The history of the unnamed equity swaps platform goes back to November 2017, when Citi joined other investors in Axoni including, Goldman Sachs, JPMorgan and Thomson Reuters to test a pilot version of the Axcore blockchain. Axcore is a permissioned blockchain, meaning not anyone can build on it, developed by Forbes Fintech 50 alum Axoni and based in New York. After raising a total of $36 million, the company, valued at $171 million, according to Pitchbook, built the equity swaps platform on top of Axcore, for which it owns the intellectual property, and then leases access to users for an undisclosed amount. 

Unlike the public ethereum blockchain, which reaches consensus by using a global network of computers, Axcore was built from the ground up to let counterparties who already know each other do business with fewer middlemen. While Axoni stops short of calling the current implementation of Axcore a “fork,” or copy, of ethereum, the company partnered with blockchain developer startup Truffle in April 2019 and is currently using an enhanced version of the company’s tools, originally designed for the public ethereum blockchain, to move $10 trillion from the Depository Trust and Clearing Corp.’s trade information warehouse to Axcore and to build the new equity swaps platform. Now that the platform has successfully conducted its first swap, Axoni will soon begin activating other nodes on Axcore managed by additional clients.
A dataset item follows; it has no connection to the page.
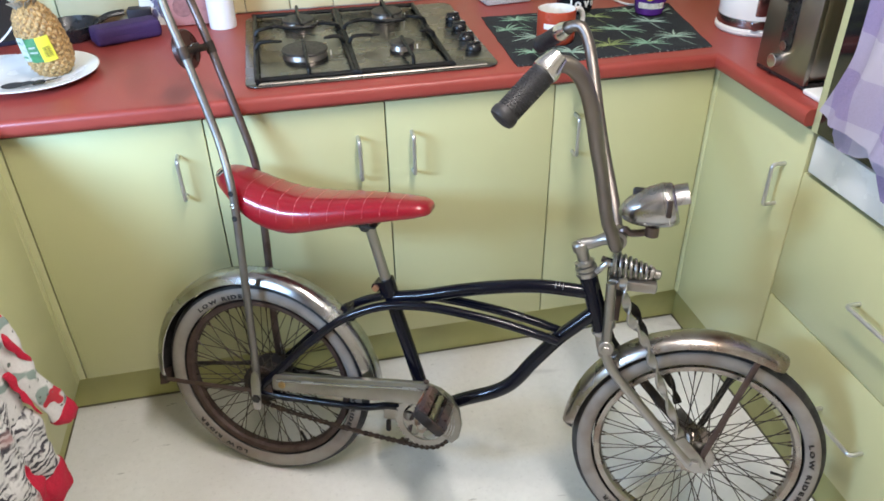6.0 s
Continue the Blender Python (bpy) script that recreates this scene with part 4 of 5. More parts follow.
def pineapple():
    t = thing("pineapple", "ripe golden pineapple with a shop label, crown cut off", "pineapple", pose(-0.716, 0.236, TOP + 0.0085, 4, -9, 20))
    H, R = 0.172, 0.0475

    def girth(f):
        """Radius at the height f: full below the middle, drawn in towards the crown."""
        return R * (max(0.0, 1 - abs(2 * f - 0.92) ** 3.2)) ** 0.42 * (1.04 - 0.24 * f * f)
    bm = bmesh.new()
    nh, na = 120, 144
    rows = []
    for i in range(nh + 1):
        f = i / nh
        base = girth(f) if f < 0.985 else R * 0.30
        base = max(base, 0.012)
        row = []
        for k in range(na):
            a = 2 * math.pi * k / na
            p, q = a * 15 / (2 * math.pi) + f * 9.5, a * 15 / (2 * math.pi) - f * 9.5
            w = max(abs((p % 1) - 0.5), abs((q % 1) - 0.5)) * 2
            d = 0.0028 * (1 - w ** 2.4) + 0.0022 * max(0.0, 1 - 3.2 * math.hypot((p % 1) - 0.5, (q % 1) - 0.5))
            d += 0.0022 * noise.noise(Vector((math.cos(a) * 40, math.sin(a) * 40, f * 60)))
            row.append(bm.verts.new(((base + d) * math.cos(a), (base + d) * math.sin(a), f * H)))
        rows.append(row)
    for a, b in zip(rows, rows[1:]):
        for k in range(na):
            bm.faces.new((a[k], a[(k + 1) % na], b[(k + 1) % na], b[k]))
    bm.faces.new(rows[0][::-1])
    bm.faces.new(rows[-1])
    skin = mat("golden_pineapple_skin", (0.46, 0.29, 0.11), 0.6, vary=0.5, scale=230, colour2=(0.19, 0.115, 0.05), amount=0.42, scale2=140, bump=0.9, bump_scale=300)
    part("peel", bm, skin, t)
    grey = mat("dry_crown_stub", (0.30, 0.29, 0.24), 0.8, vary=0.3, scale=120, bump=0.5)
    for k in range(16):
        a = 2 * math.pi * k / 16
        r = 0.026 - 0.006 * (k % 3)
        tip = Vector((math.cos(a) * (r + 0.012), math.sin(a) * (r + 0.012), H + 0.003 + 0.002 * (k % 2)))
        part("crown_leaf", sweep([Vector((math.cos(a) * r * 0.7, math.sin(a) * r * 0.7, H - 0.012)), Vector((math.cos(a) * r, math.sin(a) * r, H - 0.002)), tip], [0.007, 0.0055, 0.001], 6, flat=0.35), grey, t, "dry grey crown stub")
    # the label wraps the side that faces the room
    def band(a0, a1, z0, z1, material, lab, off=0.0062):
        g = bmesh.new()
        cols = []
        for i in range(13):
            a = radians(a0 + (a1 - a0) * i / 12)
            col = []
            for j in range(7):
                z = z0 + (z1 - z0) * j / 6
                f = z / H
                rr = girth(f) + off
                col.append(g.verts.new((rr * math.cos(a), rr * math.sin(a), z)))
            cols.append(col)
        for p, q in zip(cols, cols[1:]):
            for j in range(6):
                g.faces.new((p[j], q[j], q[j + 1], p[j + 1]))
        return part("label", g, material, t, lab)
    green, yellow, pale = mat("green_label", (0.05, 0.22, 0.09), 0.35, vary=0.3, scale=60), mat("yellow_label", (0.72, 0.66, 0.06), 0.35, vary=0.06), mat("pale_label", (0.40, 0.48, 0.42), 0.35, vary=0.35, scale=120)
    band(196, 222, 0.052, 0.106, pale, "pale end of the shop label")
    band(222, 250, 0.050, 0.104, green, "green shop label")
    band(250, 282, 0.048, 0.104, yellow, "yellow end of the shop label")
    olive = mat("printed_bars", (0.22, 0.20, 0.04), 0.5, vary=0.2)
    for k in range(8):
        band(259 + k * 2.3, 259.7 + k * 2.3 + (k % 3) * 0.3, 0.058, 0.082, olive, "", 0.0068)
    for k, (a, b) in enumerate(((200, 216), (226, 246), (228, 244), (202, 212))):
        band(a, b, 0.060 + k * 0.011, 0.064 + k * 0.011, pale if k in (1, 2) else green, "", 0.0068)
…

“The ability to have synchronous, peer-to-peer processing of data between institutions and have databases natively speaking to each other is just a huge, huge first step toward the future that I think a lot of people have been looking for in capital markets infrastructure,” says Schvey. “And for these huge firms that we're working with—and then I'd argue for probably most of the world— this is a pretty substantial advancement toward that path.”